* Set exercise:
Using the entries that follow, collect the lines where the word "carried" appears.
-- BEGIN --
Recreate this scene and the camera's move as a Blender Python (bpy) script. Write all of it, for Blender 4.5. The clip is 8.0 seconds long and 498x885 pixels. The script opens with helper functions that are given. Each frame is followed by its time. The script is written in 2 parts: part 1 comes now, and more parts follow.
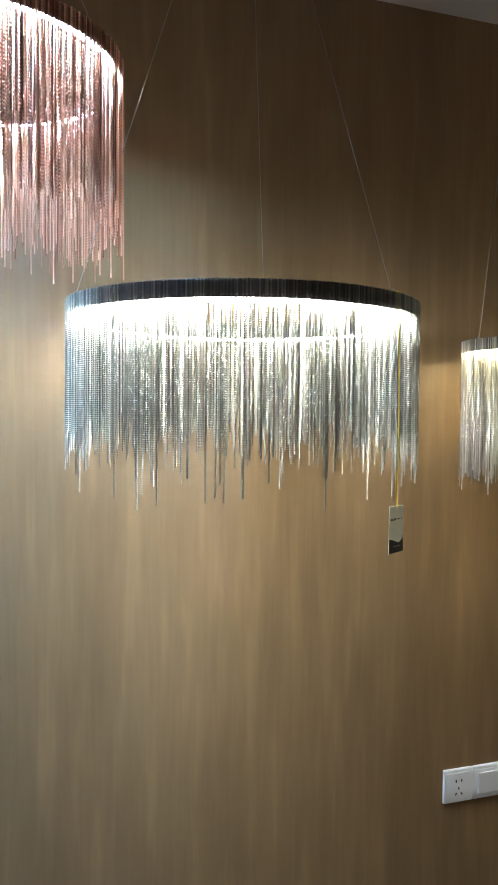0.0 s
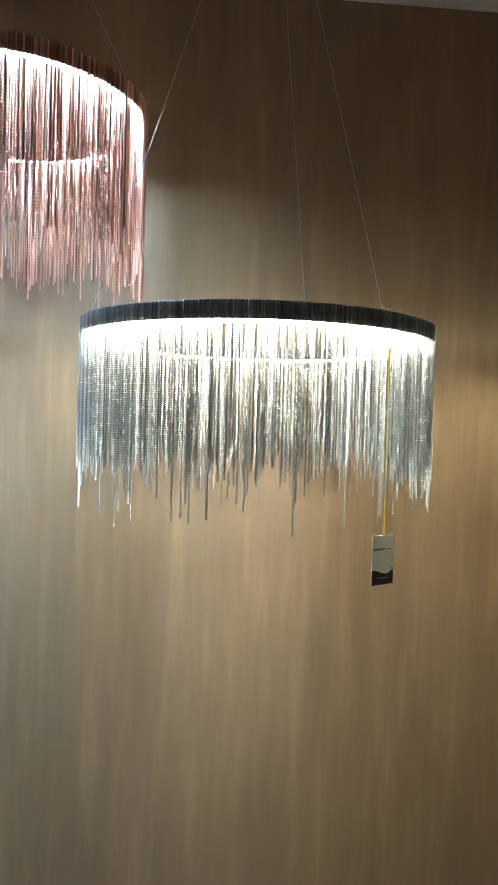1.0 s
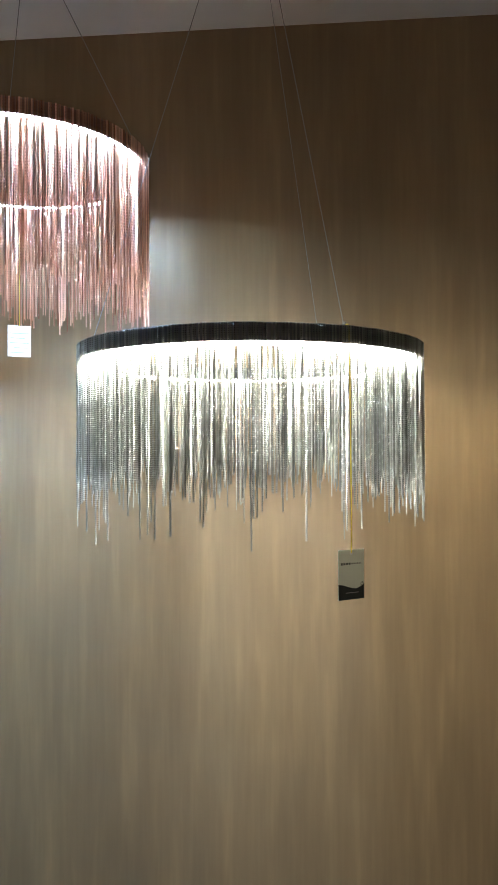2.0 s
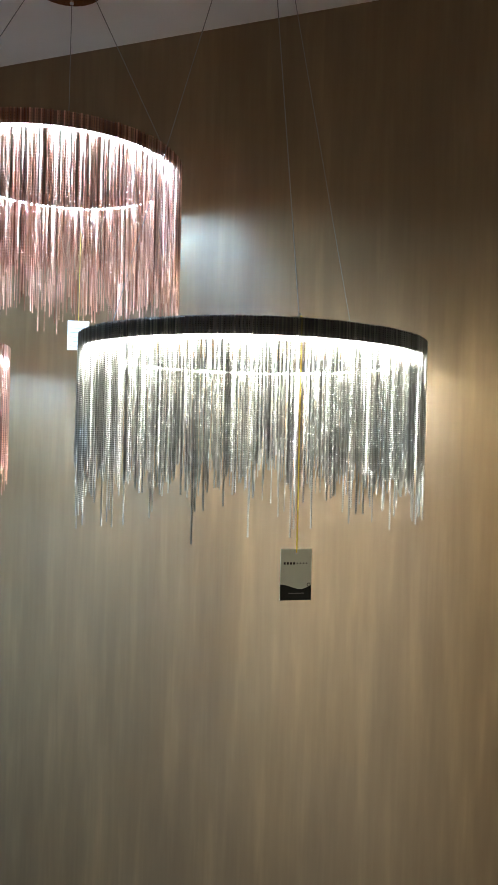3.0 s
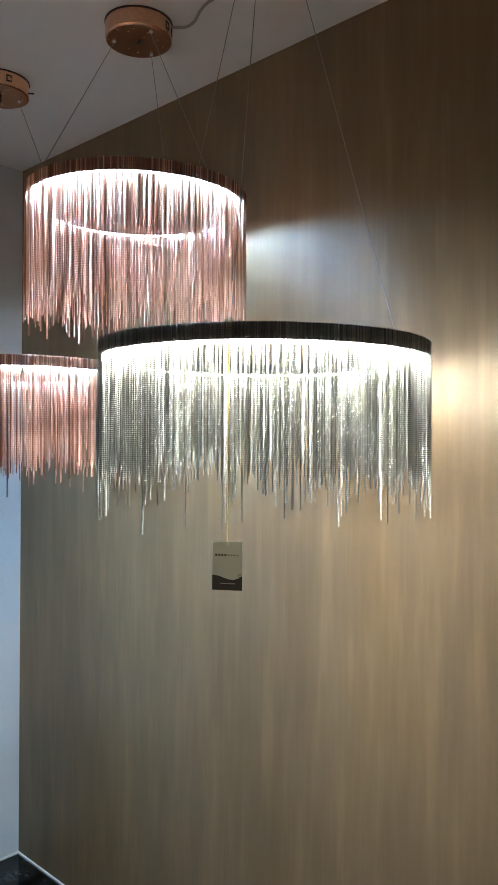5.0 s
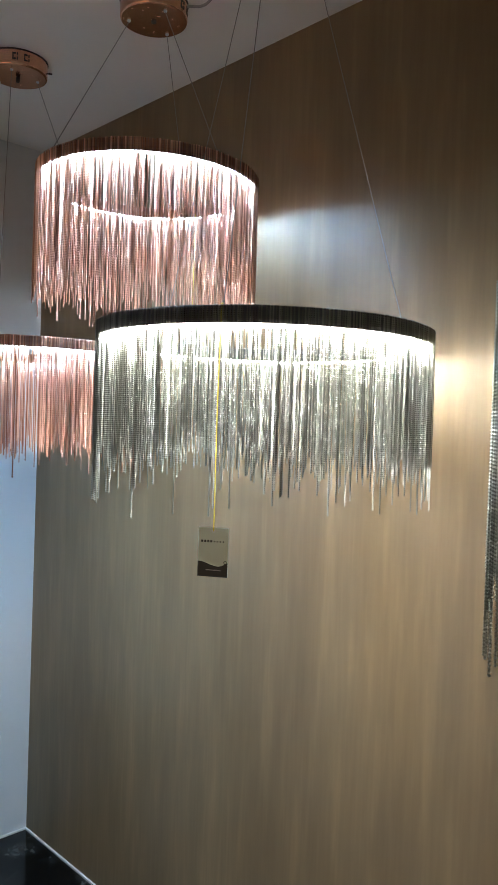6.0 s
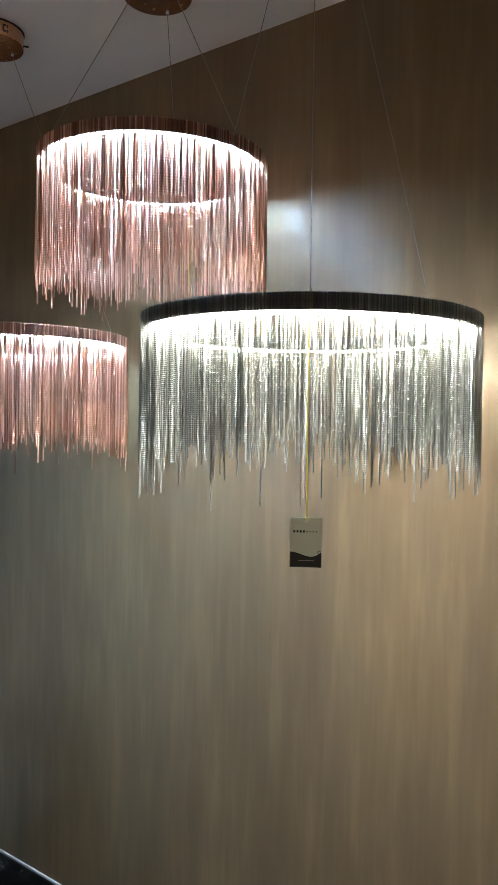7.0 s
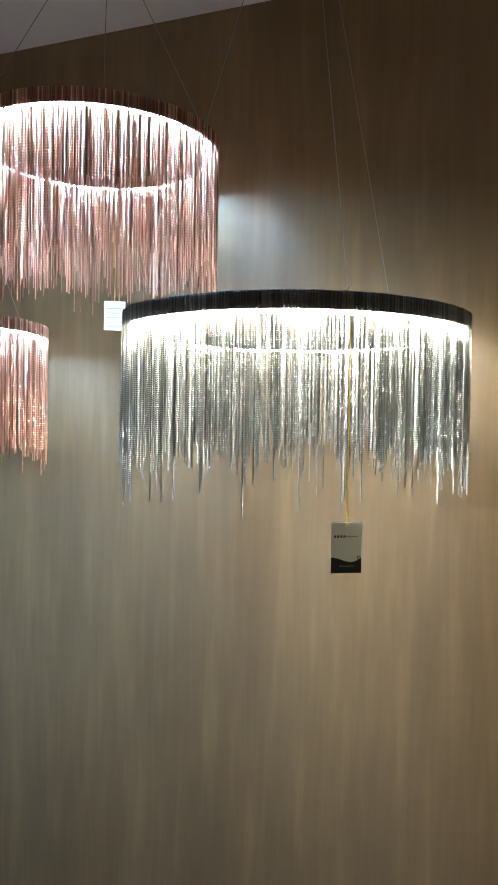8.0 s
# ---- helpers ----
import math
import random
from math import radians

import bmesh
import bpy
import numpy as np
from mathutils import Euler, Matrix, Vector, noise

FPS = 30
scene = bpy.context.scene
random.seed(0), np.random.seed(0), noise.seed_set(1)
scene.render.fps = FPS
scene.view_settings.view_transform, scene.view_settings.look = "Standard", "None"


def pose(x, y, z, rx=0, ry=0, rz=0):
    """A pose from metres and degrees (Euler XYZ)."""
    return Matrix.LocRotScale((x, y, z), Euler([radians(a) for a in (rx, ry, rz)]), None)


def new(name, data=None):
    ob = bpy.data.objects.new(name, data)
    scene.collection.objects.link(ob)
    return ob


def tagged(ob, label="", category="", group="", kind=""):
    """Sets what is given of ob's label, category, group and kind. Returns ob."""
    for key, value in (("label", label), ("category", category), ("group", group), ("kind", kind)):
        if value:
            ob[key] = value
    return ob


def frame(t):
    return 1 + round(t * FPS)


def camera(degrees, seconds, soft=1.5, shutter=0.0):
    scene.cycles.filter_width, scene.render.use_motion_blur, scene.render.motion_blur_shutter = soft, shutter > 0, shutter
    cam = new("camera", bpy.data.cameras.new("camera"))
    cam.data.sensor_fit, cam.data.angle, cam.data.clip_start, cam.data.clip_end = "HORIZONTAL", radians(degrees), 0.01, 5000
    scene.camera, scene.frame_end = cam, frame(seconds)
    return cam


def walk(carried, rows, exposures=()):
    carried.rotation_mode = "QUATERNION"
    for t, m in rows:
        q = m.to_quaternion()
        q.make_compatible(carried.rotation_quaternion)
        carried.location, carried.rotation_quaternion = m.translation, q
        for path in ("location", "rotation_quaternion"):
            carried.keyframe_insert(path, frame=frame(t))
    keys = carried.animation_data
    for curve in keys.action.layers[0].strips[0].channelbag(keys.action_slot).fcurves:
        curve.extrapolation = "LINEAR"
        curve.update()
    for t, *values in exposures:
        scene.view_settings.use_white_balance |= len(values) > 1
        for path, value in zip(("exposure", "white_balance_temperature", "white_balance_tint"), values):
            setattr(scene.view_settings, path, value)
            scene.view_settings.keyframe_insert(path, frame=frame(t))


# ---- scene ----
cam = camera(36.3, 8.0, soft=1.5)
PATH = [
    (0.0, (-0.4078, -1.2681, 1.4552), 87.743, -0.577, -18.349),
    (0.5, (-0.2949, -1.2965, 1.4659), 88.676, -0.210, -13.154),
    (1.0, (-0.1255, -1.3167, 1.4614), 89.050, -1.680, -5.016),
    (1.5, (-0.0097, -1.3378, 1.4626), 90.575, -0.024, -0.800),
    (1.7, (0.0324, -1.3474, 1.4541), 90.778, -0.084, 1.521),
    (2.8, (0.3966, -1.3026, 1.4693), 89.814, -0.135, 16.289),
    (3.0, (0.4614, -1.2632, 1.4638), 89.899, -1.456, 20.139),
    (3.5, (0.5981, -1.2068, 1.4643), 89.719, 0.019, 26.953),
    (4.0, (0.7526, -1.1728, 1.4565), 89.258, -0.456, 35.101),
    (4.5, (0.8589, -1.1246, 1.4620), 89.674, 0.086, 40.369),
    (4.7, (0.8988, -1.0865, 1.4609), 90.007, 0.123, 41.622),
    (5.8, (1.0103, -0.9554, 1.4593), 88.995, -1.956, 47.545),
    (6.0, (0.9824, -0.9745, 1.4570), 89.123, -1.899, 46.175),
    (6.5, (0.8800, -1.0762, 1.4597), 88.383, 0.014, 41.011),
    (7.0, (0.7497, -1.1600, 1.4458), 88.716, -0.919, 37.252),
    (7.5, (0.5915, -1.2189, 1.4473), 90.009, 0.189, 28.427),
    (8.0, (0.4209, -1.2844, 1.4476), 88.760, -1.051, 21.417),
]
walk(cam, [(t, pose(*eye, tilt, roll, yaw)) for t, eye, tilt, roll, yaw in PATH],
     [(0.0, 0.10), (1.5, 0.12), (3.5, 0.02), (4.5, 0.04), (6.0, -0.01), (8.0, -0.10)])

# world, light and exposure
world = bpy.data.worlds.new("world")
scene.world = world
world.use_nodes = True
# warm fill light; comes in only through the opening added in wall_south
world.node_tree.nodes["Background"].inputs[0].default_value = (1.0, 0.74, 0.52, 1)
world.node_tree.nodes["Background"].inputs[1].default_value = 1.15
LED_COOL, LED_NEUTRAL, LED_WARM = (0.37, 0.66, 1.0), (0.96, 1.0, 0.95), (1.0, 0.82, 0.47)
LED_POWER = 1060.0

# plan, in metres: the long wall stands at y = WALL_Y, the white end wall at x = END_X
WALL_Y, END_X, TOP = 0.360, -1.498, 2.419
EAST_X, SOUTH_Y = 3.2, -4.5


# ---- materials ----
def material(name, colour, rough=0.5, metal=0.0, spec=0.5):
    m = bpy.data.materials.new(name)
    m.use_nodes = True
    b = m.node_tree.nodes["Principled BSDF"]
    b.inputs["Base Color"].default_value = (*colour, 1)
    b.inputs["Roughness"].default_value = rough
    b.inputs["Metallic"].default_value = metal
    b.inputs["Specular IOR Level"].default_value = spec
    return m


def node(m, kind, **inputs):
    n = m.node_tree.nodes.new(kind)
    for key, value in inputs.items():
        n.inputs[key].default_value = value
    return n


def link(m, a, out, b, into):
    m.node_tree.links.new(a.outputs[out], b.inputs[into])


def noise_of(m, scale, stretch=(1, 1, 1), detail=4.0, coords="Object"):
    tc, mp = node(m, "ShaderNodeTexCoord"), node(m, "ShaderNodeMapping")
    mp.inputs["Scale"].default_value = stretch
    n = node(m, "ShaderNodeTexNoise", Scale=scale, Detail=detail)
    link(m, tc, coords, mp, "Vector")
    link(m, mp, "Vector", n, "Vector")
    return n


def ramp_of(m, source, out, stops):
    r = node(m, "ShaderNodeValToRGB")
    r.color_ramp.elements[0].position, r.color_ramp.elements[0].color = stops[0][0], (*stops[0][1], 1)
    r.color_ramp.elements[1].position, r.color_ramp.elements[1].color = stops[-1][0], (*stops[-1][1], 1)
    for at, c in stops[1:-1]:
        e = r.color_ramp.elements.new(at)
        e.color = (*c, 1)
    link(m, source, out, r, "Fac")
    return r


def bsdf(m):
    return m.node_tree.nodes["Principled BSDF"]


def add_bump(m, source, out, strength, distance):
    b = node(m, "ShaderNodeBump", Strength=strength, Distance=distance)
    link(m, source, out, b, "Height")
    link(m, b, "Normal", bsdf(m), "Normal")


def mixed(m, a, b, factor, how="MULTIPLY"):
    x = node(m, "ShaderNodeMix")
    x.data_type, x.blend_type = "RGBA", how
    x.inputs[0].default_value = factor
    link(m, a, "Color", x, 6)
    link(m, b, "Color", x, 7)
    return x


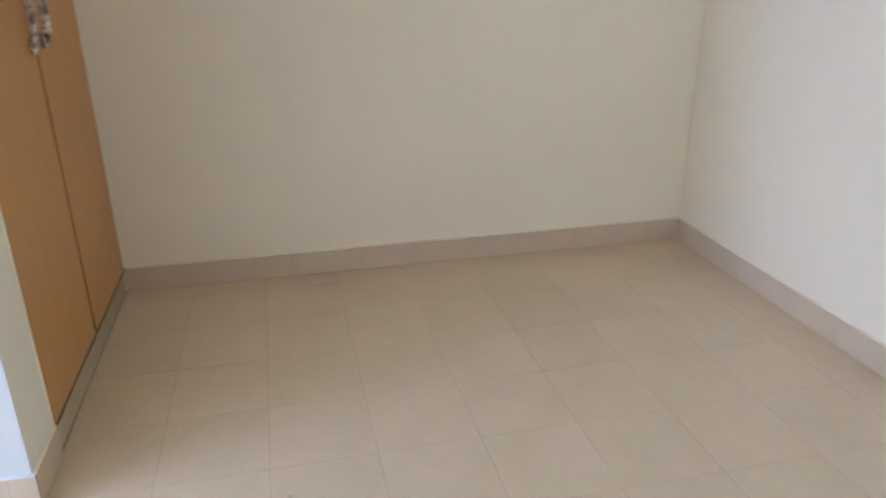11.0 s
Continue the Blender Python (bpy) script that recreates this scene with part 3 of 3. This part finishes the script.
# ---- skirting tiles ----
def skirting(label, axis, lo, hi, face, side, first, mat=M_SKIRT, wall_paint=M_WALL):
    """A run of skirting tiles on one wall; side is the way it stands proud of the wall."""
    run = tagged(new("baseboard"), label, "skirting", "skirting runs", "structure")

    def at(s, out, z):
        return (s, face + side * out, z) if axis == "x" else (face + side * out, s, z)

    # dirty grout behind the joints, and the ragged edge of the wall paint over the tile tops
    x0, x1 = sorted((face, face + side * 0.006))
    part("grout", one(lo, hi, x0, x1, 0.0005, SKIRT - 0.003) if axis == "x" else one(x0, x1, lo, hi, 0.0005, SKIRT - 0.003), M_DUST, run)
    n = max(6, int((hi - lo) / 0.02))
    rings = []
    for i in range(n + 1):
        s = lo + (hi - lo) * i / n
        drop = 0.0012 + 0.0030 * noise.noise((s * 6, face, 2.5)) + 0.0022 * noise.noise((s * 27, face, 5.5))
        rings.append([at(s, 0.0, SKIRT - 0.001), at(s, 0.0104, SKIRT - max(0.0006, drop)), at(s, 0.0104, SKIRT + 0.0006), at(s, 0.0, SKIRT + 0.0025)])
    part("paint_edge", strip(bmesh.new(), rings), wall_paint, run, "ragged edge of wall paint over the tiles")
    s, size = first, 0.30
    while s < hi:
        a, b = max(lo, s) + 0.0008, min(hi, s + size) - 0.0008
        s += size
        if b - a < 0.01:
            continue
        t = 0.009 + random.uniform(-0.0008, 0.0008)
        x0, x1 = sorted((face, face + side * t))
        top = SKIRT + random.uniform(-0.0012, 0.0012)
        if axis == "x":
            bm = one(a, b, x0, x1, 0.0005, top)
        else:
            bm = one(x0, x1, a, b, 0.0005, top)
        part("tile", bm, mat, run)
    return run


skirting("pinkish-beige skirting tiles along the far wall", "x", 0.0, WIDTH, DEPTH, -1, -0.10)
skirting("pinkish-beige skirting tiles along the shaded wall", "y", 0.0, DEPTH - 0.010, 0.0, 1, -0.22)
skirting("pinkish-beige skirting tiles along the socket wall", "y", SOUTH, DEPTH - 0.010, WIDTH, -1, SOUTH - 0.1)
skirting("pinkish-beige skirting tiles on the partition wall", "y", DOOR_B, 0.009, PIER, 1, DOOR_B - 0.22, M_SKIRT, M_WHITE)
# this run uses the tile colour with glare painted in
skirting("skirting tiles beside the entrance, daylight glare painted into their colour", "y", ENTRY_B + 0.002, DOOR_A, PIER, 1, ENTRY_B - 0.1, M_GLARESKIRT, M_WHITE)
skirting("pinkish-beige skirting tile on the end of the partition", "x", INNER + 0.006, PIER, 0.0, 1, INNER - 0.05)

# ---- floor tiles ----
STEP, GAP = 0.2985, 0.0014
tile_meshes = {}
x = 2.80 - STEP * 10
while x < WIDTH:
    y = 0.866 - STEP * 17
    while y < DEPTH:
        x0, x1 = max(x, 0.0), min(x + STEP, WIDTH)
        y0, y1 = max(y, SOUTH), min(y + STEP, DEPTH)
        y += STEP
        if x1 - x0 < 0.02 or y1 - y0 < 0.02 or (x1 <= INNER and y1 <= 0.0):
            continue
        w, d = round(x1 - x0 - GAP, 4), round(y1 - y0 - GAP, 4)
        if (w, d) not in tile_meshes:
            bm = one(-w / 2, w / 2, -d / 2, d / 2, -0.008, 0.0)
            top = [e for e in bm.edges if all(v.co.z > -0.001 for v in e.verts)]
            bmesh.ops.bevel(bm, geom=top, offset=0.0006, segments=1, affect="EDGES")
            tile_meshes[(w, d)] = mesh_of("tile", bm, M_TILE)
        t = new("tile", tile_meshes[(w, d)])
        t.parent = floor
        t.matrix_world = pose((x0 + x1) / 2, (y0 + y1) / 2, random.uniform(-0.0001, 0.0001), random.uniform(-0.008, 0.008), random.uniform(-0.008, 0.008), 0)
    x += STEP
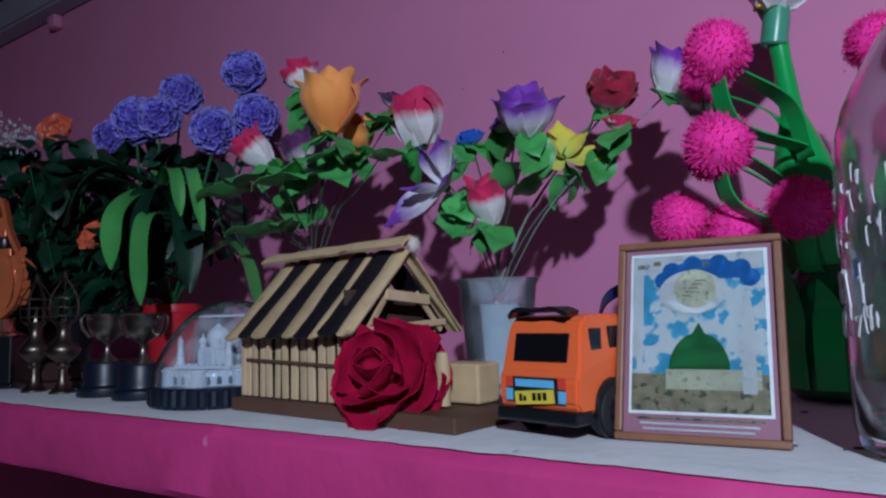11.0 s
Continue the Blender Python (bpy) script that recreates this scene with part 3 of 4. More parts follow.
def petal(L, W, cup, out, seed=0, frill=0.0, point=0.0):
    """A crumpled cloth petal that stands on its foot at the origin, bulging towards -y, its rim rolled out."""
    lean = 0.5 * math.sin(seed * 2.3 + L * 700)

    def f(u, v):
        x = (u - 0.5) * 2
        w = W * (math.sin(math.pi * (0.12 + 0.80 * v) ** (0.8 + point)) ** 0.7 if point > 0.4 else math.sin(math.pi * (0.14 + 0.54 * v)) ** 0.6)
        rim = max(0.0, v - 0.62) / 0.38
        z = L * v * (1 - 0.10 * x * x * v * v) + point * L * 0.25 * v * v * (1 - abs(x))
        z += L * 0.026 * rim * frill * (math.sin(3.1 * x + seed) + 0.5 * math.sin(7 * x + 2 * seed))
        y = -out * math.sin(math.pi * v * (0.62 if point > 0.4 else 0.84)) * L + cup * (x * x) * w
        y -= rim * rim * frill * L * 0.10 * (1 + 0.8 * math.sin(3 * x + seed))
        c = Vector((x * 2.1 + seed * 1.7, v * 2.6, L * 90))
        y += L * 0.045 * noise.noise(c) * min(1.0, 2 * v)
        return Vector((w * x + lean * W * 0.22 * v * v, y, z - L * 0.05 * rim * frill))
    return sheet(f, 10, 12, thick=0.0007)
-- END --
* Finished task:
def walk(carried, rows, exposures=()):
    carried.rotation_mode = "QUATERNION"
        q.make_compatible(carried.rotation_quaternion)
        carried.location, carried.rotation_quaternion = m.translation, q
            carried.keyframe_insert(path, frame=frame(t))
    keys = carried.animation_data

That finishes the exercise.